To be done: Only the pictures are omitted; repeat all other data exactly.

Data excerpt:

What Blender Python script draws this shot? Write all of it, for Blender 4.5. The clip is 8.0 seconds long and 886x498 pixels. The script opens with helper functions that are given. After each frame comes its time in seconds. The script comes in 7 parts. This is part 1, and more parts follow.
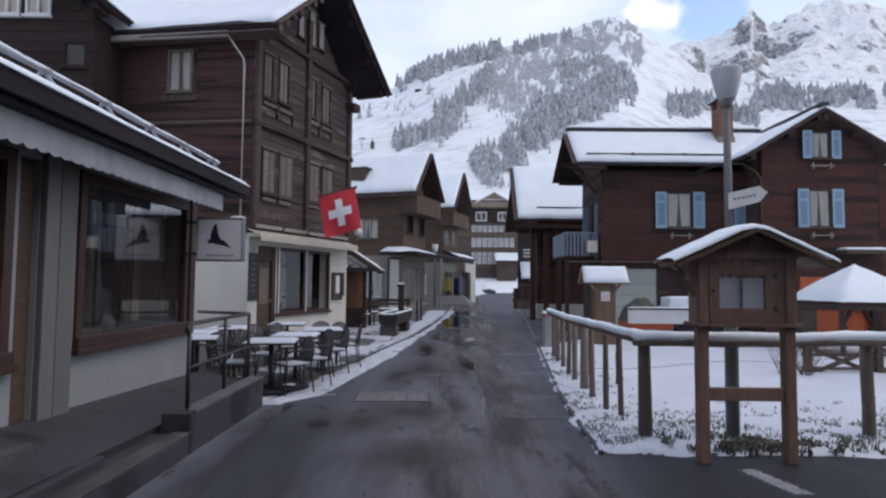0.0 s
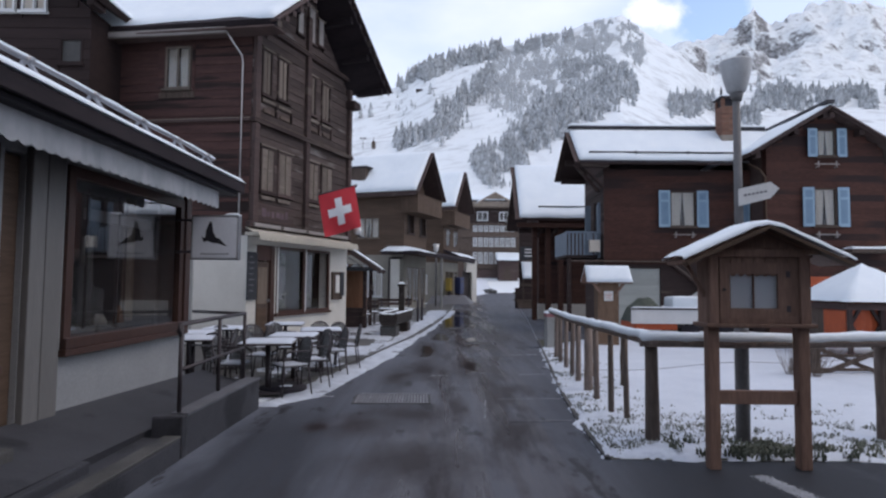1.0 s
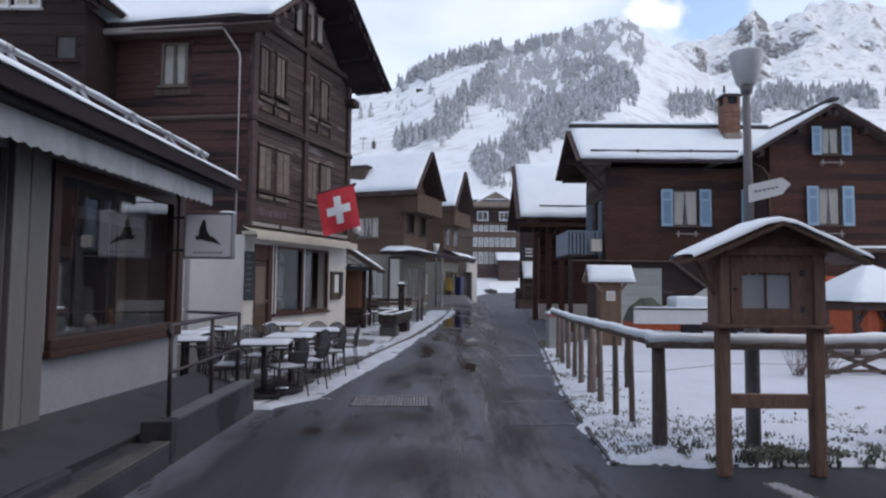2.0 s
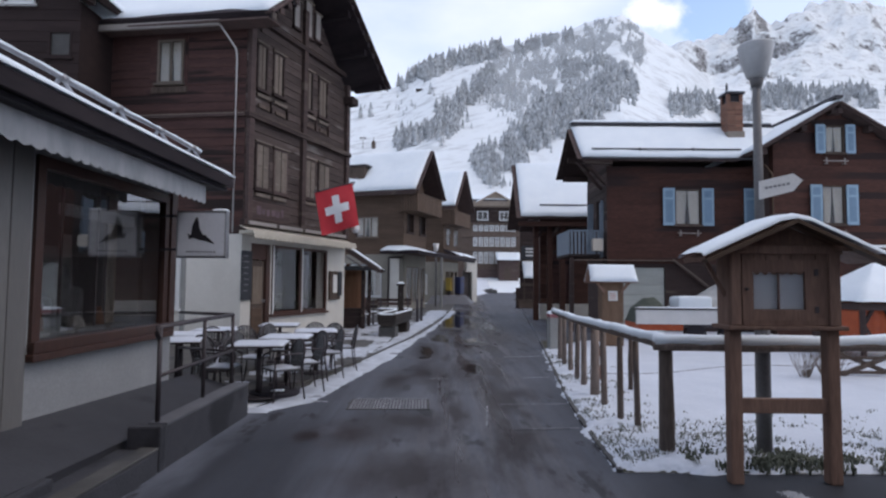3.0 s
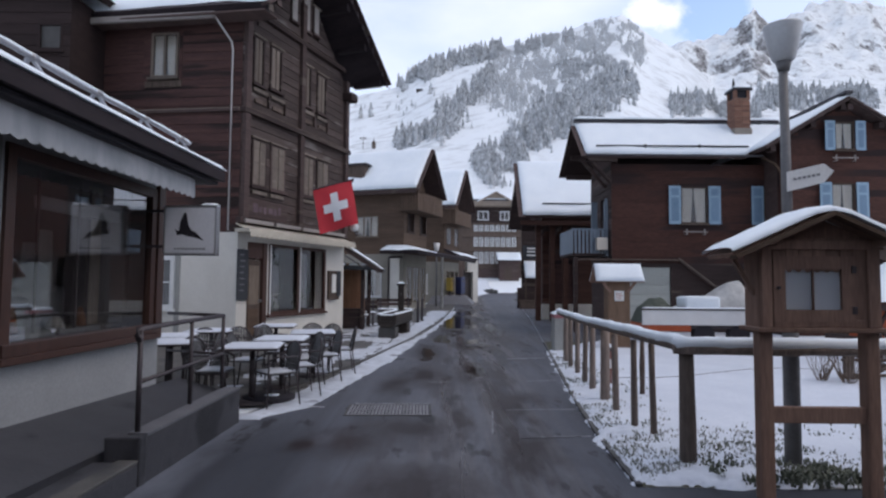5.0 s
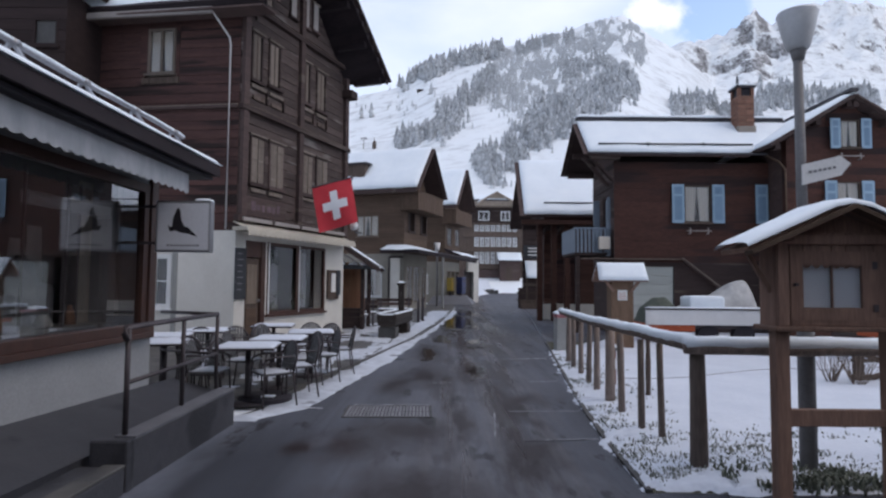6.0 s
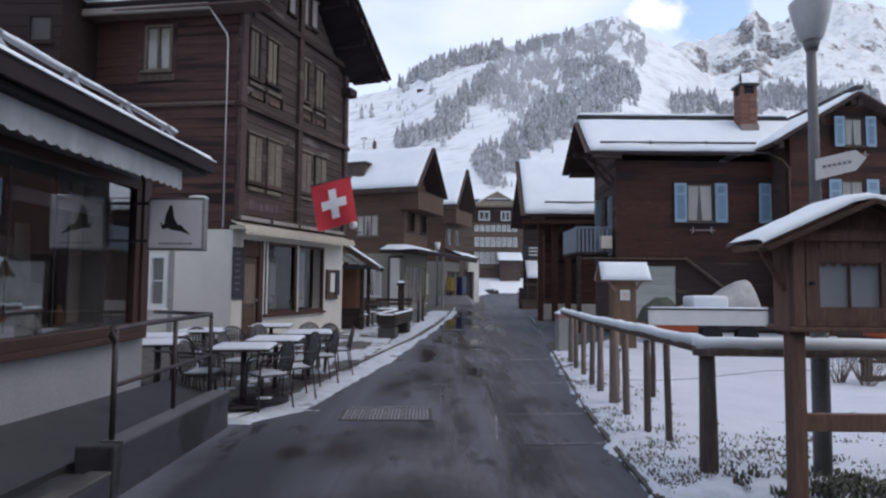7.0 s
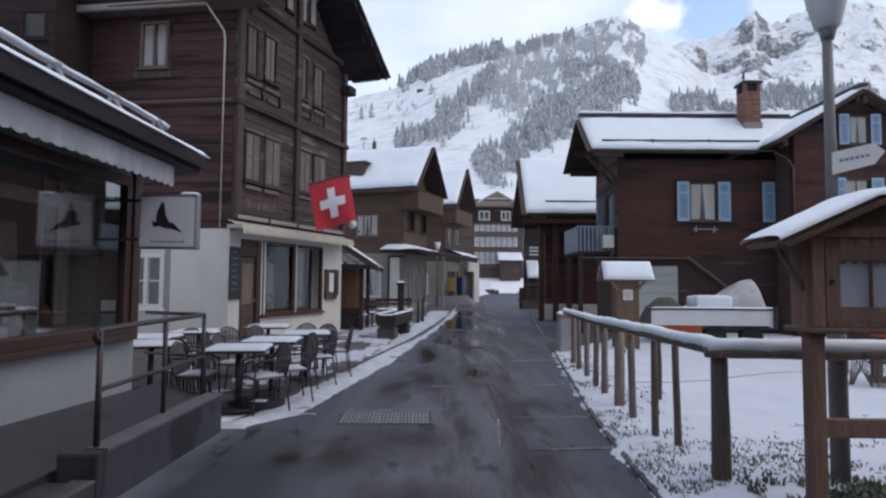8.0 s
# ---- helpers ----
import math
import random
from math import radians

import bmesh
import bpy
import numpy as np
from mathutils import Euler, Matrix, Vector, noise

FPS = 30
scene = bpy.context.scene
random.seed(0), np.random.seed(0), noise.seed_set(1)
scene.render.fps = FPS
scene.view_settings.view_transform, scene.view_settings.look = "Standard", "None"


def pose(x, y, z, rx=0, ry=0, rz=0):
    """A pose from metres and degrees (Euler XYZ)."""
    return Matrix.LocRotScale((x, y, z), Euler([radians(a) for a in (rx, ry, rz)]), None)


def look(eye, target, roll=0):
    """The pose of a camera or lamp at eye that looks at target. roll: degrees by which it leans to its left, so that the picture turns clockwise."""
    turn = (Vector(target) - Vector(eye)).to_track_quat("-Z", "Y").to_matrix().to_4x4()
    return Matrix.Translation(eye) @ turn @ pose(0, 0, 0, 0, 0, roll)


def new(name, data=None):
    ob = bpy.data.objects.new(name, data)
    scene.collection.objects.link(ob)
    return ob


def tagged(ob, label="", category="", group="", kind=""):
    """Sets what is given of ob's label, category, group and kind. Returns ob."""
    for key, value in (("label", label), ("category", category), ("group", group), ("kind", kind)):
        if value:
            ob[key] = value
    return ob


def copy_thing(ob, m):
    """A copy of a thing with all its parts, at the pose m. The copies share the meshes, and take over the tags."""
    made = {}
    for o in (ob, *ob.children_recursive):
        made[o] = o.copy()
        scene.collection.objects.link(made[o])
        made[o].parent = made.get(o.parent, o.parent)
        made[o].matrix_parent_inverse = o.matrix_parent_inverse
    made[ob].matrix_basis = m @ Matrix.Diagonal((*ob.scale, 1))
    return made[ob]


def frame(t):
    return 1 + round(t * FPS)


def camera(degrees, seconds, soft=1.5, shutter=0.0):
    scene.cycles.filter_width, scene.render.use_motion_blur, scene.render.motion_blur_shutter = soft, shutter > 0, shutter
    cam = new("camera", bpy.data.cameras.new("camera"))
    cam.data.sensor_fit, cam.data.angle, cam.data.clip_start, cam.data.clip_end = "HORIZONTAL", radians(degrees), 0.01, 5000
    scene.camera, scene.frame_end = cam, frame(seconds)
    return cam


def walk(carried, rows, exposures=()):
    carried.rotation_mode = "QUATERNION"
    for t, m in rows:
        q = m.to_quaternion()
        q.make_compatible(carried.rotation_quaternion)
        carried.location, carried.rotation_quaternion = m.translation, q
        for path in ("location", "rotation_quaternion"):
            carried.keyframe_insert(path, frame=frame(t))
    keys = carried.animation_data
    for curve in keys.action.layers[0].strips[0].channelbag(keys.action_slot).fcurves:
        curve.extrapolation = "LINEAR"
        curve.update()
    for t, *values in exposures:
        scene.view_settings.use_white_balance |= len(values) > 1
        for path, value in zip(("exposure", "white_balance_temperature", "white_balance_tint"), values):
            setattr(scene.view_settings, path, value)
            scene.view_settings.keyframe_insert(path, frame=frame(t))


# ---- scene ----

Written response:
What Blender Python script draws this shot? Write all of it, for Blender 4.5. The clip is 8.0 seconds long and 886x498 pixels. The script opens with helper functions that are given. After each frame comes its time in seconds. The script comes in 7 parts. This is part 1, and more parts follow.
0.0 s
1.0 s
2.0 s
3.0 s
5.0 s
6.0 s
7.0 s
8.0 s
# ---- helpers ----
import math
import random
from math import radians

import bmesh
import bpy
import numpy as np
from mathutils import Euler, Matrix, Vector, noise

FPS = 30
scene = bpy.context.scene
random.seed(0), np.random.seed(0), noise.seed_set(1)
scene.render.fps = FPS
scene.view_settings.view_transform, scene.view_settings.look = "Standard", "None"


def pose(x, y, z, rx=0, ry=0, rz=0):
    """A pose from metres and degrees (Euler XYZ)."""
    return Matrix.LocRotScale((x, y, z), Euler([radians(a) for a in (rx, ry, rz)]), None)


def look(eye, target, roll=0):
    """The pose of a camera or lamp at eye that looks at target. roll: degrees by which it leans to its left, so that the picture turns clockwise."""
    turn = (Vector(target) - Vector(eye)).to_track_quat("-Z", "Y").to_matrix().to_4x4()
    return Matrix.Translation(eye) @ turn @ pose(0, 0, 0, 0, 0, roll)


def new(name, data=None):
    ob = bpy.data.objects.new(name, data)
    scene.collection.objects.link(ob)
    return ob


def tagged(ob, label="", category="", group="", kind=""):
    """Sets what is given of ob's label, category, group and kind. Returns ob."""
    for key, value in (("label", label), ("category", category), ("group", group), ("kind", kind)):
        if value:
            ob[key] = value
    return ob


def copy_thing(ob, m):
    """A copy of a thing with all its parts, at the pose m. The copies share the meshes, and take over the tags."""
    made = {}
    for o in (ob, *ob.children_recursive):
        made[o] = o.copy()
        scene.collection.objects.link(made[o])
        made[o].parent = made.get(o.parent, o.parent)
        made[o].matrix_parent_inverse = o.matrix_parent_inverse
    made[ob].matrix_basis = m @ Matrix.Diagonal((*ob.scale, 1))
    return made[ob]


def frame(t):
    return 1 + round(t * FPS)


def camera(degrees, seconds, soft=1.5, shutter=0.0):
    scene.cycles.filter_width, scene.render.use_motion_blur, scene.render.motion_blur_shutter = soft, shutter > 0, shutter
    cam = new("camera", bpy.data.cameras.new("camera"))
    cam.data.sensor_fit, cam.data.angle, cam.data.clip_start, cam.data.clip_end = "HORIZONTAL", radians(degrees), 0.01, 5000
    scene.camera, scene.frame_end = cam, frame(seconds)
    return cam


def walk(carried, rows, exposures=()):
    carried.rotation_mode = "QUATERNION"
    for t, m in rows:
        q = m.to_quaternion()
        q.make_compatible(carried.rotation_quaternion)
        carried.location, carried.rotation_quaternion = m.translation, q
        for path in ("location", "rotation_quaternion"):
            carried.keyframe_insert(path, frame=frame(t))
    keys = carried.animation_data
    for curve in keys.action.layers[0].strips[0].channelbag(keys.action_slot).fcurves:
        curve.extrapolation = "LINEAR"
        curve.update()
    for t, *values in exposures:
        scene.view_settings.use_white_balance |= len(values) > 1
        for path, value in zip(("exposure", "white_balance_temperature", "white_balance_tint"), values):
            setattr(scene.view_settings, path, value)
            scene.view_settings.keyframe_insert(path, frame=frame(t))


# ---- scene ----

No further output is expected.